[Scene script records]
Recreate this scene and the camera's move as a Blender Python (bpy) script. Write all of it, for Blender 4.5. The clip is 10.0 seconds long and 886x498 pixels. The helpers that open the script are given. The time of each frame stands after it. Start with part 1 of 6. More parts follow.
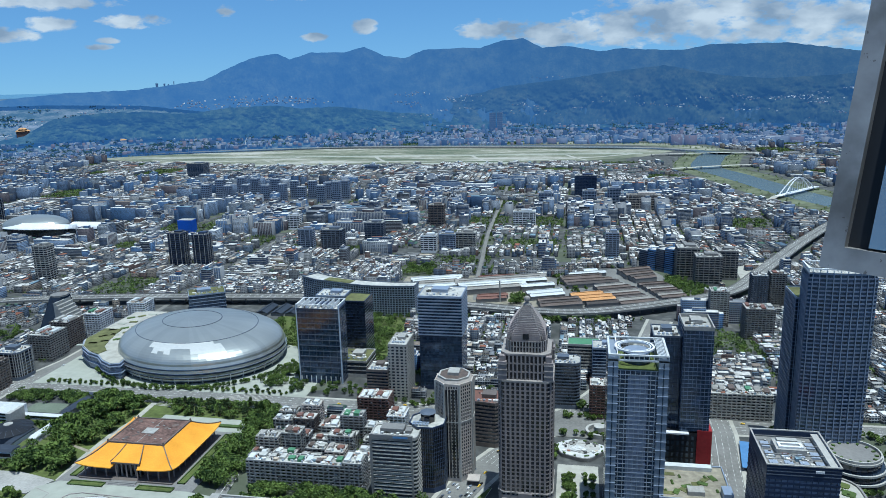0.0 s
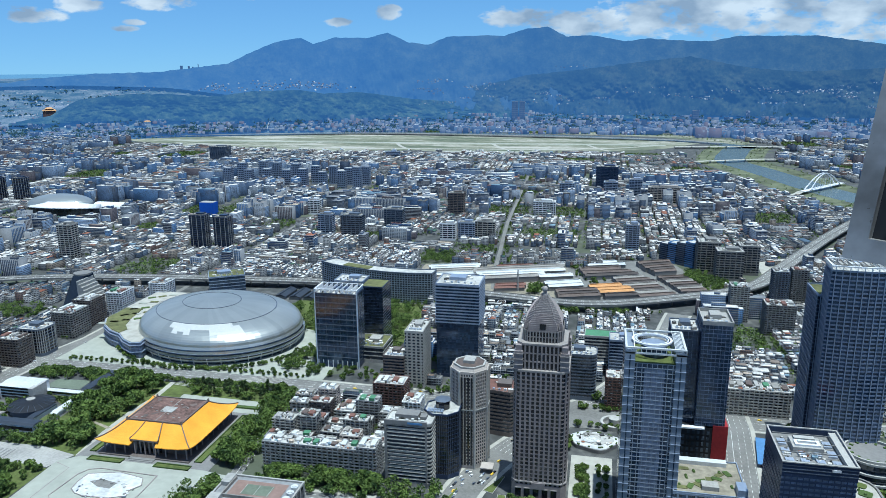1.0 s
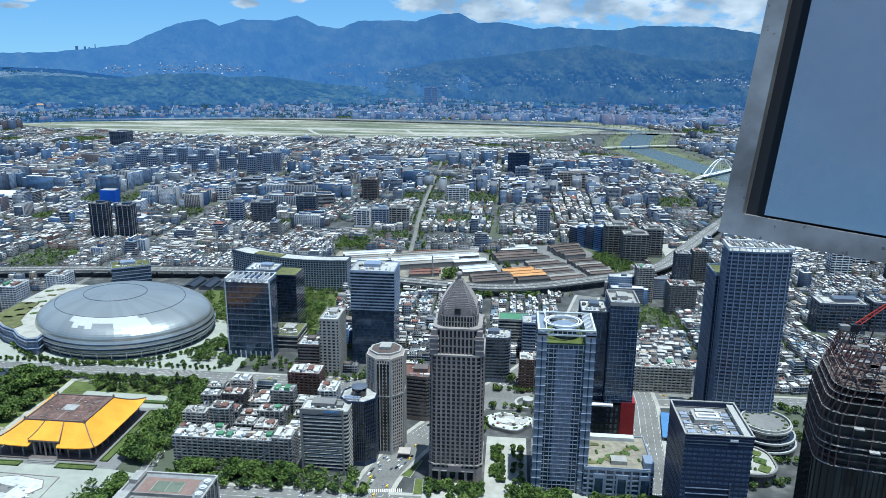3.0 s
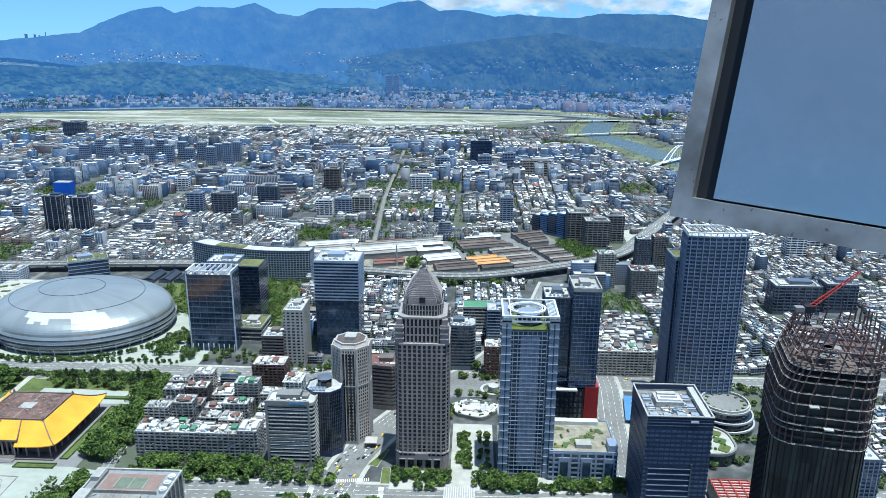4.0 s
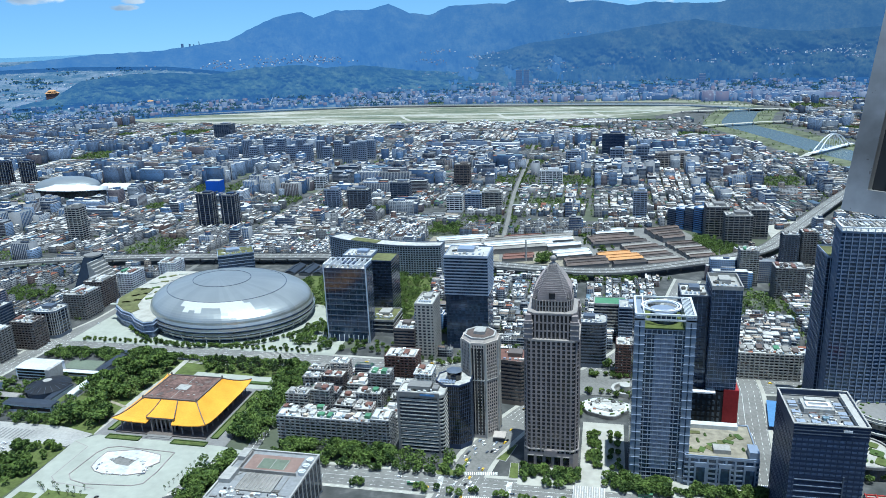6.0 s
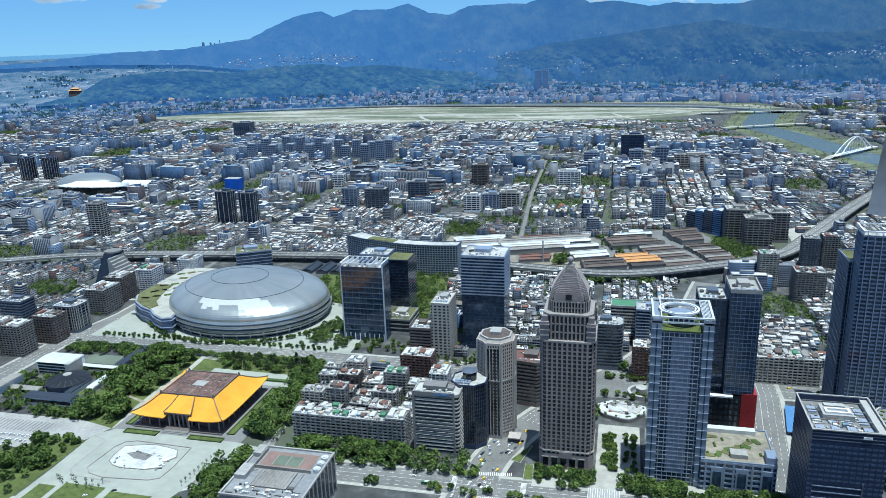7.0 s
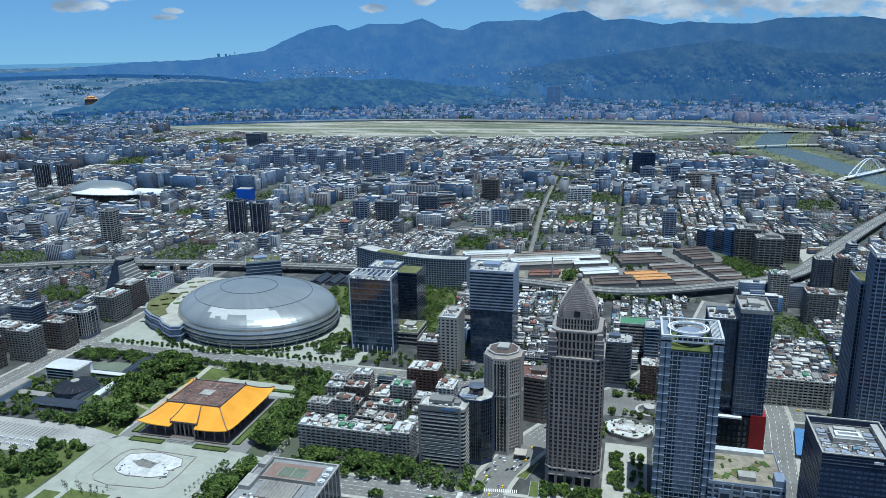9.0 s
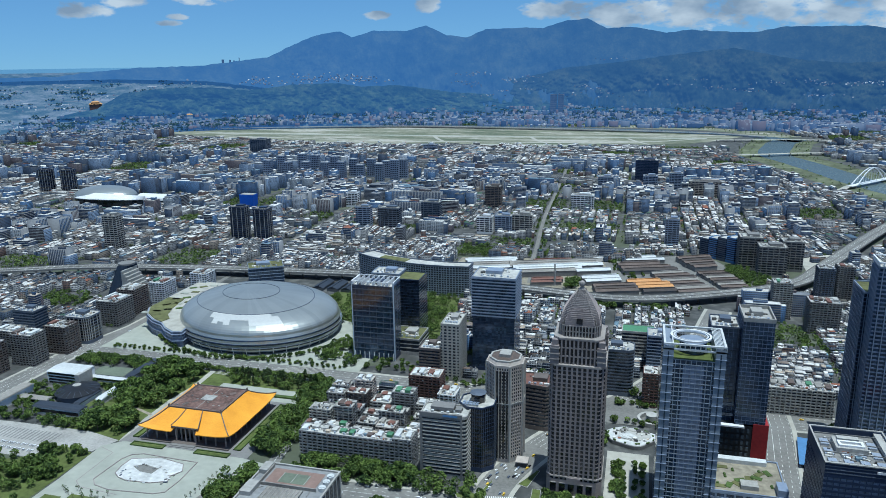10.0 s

--

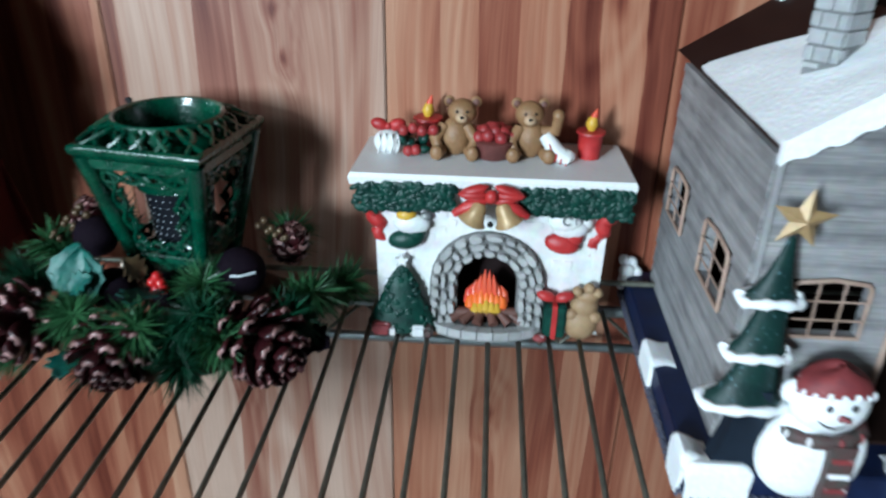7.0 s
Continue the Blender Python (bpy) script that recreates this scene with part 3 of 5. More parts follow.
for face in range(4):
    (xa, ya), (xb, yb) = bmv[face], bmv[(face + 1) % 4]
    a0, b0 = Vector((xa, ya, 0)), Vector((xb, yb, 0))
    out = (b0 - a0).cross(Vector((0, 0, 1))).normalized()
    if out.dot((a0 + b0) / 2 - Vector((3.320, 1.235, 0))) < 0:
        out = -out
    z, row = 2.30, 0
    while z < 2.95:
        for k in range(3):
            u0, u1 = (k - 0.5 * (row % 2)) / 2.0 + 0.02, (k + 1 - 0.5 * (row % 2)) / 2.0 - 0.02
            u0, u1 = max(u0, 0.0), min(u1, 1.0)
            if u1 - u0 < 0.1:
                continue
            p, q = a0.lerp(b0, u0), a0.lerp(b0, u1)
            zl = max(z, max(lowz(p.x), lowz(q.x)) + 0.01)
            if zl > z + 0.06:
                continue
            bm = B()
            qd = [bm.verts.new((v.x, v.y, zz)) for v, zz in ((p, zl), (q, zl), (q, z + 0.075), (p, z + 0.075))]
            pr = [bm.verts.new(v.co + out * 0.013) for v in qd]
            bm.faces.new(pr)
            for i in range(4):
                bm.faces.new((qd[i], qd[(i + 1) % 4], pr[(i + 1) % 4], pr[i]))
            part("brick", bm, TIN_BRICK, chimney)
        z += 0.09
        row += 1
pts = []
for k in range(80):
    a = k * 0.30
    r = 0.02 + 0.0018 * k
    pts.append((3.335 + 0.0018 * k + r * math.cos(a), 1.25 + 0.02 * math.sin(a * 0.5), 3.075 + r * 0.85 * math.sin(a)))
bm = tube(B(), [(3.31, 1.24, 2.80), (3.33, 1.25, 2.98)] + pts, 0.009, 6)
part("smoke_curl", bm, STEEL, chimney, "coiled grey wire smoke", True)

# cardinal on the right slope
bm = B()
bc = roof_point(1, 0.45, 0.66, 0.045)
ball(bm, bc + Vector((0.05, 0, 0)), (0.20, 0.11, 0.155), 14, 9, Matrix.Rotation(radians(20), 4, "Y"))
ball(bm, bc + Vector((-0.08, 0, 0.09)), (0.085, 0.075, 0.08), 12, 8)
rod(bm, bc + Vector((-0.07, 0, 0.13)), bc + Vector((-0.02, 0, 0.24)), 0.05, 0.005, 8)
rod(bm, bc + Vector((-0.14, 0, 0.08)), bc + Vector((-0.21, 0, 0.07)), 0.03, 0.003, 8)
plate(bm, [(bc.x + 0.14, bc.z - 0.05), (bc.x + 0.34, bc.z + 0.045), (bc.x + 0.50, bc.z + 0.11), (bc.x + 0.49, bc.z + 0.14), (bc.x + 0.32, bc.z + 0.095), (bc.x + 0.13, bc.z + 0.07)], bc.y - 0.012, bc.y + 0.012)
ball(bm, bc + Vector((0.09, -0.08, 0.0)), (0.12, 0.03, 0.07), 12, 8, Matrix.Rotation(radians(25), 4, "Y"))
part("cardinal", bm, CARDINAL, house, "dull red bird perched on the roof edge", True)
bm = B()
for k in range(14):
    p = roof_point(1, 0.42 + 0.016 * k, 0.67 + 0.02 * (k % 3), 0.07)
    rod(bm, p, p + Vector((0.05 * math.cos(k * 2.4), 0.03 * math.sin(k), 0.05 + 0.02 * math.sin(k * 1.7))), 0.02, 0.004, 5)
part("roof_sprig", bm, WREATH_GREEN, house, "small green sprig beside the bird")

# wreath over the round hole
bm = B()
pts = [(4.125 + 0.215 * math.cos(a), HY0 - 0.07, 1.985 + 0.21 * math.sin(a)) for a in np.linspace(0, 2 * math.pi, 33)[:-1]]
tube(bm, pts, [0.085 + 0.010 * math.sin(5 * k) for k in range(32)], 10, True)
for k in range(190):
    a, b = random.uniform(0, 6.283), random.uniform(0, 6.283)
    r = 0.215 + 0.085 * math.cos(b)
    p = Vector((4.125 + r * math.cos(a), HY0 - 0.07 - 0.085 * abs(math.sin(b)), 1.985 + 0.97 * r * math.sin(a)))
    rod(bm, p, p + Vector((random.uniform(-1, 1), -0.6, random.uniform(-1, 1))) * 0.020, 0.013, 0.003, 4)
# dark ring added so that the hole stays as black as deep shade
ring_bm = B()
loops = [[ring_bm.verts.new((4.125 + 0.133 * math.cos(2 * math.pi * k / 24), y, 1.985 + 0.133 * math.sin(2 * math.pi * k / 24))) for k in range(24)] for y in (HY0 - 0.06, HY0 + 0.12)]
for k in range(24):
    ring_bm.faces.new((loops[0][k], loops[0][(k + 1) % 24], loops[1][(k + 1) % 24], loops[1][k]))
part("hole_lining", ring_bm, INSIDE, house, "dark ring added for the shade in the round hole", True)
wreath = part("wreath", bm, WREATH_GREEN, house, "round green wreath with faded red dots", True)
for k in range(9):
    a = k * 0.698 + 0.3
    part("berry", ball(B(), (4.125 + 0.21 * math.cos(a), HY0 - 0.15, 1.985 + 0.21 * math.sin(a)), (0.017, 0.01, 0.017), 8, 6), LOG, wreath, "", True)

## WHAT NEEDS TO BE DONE
Locate the word "part" in the records and collect each line it appears in.

## THE ANSWER
Recreate this scene and the camera's move as a Blender Python (bpy) script. Write all of it, for Blender 4.5. The clip is 10.0 seconds long and 886x498 pixels. The helpers that open the script are given. The time of each frame stands after it. Start with part 1 of 6. More parts follow.
Continue the Blender Python (bpy) script that recreates this scene with part 3 of 5. More parts follow.
            part("brick", bm, TIN_BRICK, chimney)
part("smoke_curl", bm, STEEL, chimney, "coiled grey wire smoke", True)
part("cardinal", bm, CARDINAL, house, "dull red bird perched on the roof edge", True)
part("roof_sprig", bm, WREATH_GREEN, house, "small green sprig beside the bird")
part("hole_lining", ring_bm, INSIDE, house, "dark ring added for the shade in the round hole", True)
wreath = part("wreath", bm, WREATH_GREEN, house, "round green wreath with faded red dots", True)
    part("berry", ball(B(), (4.125 + 0.21 * math.cos(a), HY0 - 0.15, 1.985 + 0.21 * math.sin(a)), (0.017, 0.01, 0.017), 8, 6), LOG, wreath, "", True)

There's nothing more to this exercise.